Gordon's proposed cuts total a little more than $13.3 million, which prompted a few parents to question why they were even being asked for feedback when there really weren't any options to pick from. At the meetings, through online questions and in telephone surveys, the district is asking residents to rank each of the likely cuts.
"I understand cuts," said Joyce Hood at the East Tech meeting. "But I don't think we need this dog-and-pony show. We know it's done."
Gordon said the survey responses will be tallied and used to guide choices where there is leeway or where money becomes available later.
Hood objected to cutting busing, which will force students to walk several miles, even in the winter, to schools that penalize or kick them out if they are late or absent too often.
Others objected to cutting pre-school, calling it crucial to students, and one crying at the thought of preschool ending for her son. One parent complained that private pre-schools are already filled so there will be no place for children to go.
Coaches and parents said that cutting sports will hurt because many children need that outlet.
"It seems like you're taking the most important things from our students," said parent Sabrina Luster Thomas.
Gordon said several times that he does not want to make any of the cuts, but has no choice.
The district's questionnaire can be found at www.cmsdnet.net. The district has also placed automated telephone calls to parents this week, 2,700 of whom have answered the questions.

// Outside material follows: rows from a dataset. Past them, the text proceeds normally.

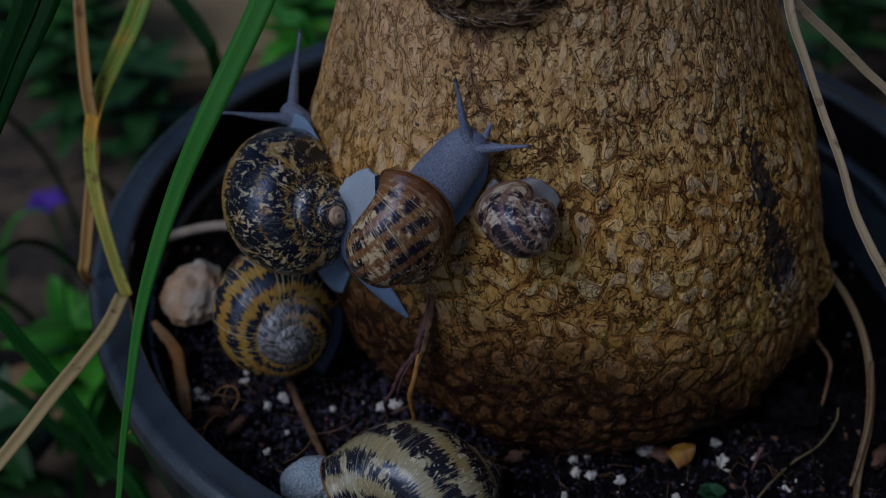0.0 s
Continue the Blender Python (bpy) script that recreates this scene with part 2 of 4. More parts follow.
def skin_material(name, colour, light, scale, relief=0.7, sss=0.25, pebble=0.45):
    m, nt, b = mat(name, 0.42)
    co = coords(nt)
    v = nt.nodes.new("ShaderNodeTexVoronoi")
    nt.links.new(co, v.inputs["Vector"])
    v.inputs["Scale"].default_value = scale
    cell = ramp(nt, v.outputs["Distance"], [(0.15, 1.0), (0.75, 0.0)])
    tone = mix(nt, noise_tex(nt, co, 120, 3), colour, light)
    col = mix(nt, maths(nt, "MULTIPLY", maths(nt, "SUBTRACT", 1.0, cell), pebble), tone, tuple(c * 0.35 for c in colour))
    nt.links.new(col, b.inputs["Base Color"])
    b.inputs["Subsurface Weight"].default_value = sss
    b.inputs["Subsurface Radius"].default_value = (0.8, 0.9, 1.0)
    b.inputs["Subsurface Scale"].default_value = 0.0015
    bump(nt, b, cell, relief, 0.0003)
    return m


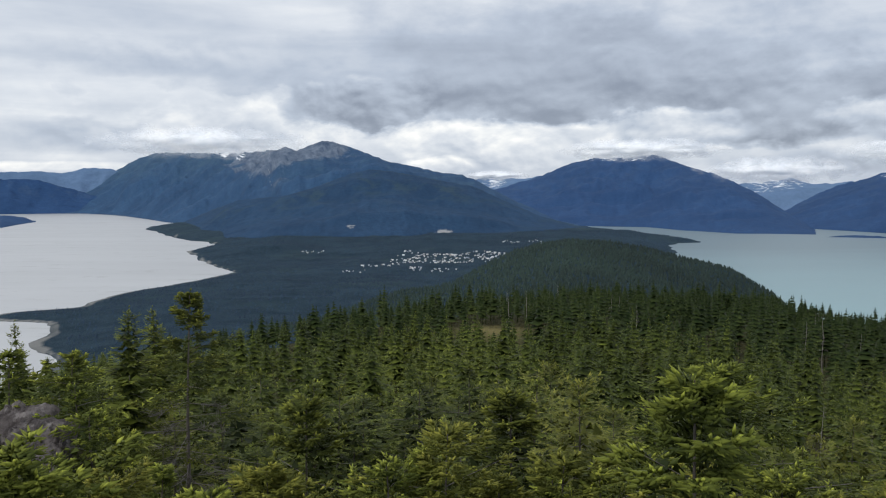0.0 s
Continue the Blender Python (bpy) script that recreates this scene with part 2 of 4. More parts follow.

In Gordon's presentations, he said a cut of $14.5 million in state aid and the $23.5 million cost of rehiring 300 teachers this fall wiped out the $24.8 million surplus the district surplus expected in May and led to its $13.2 million deficit.
Gordon has said the district had counted on teachers and other employees agreeing to wage concessions to keep the number of teachers up and still balance the budget. Though Gordon cannot discuss ongoing negotiations with the Cleveland Teachers Union, he has said that if teachers agreed to the same pay cuts they took last school year, but which snapped back to previous pay levels this year, it would wipe out the deficit.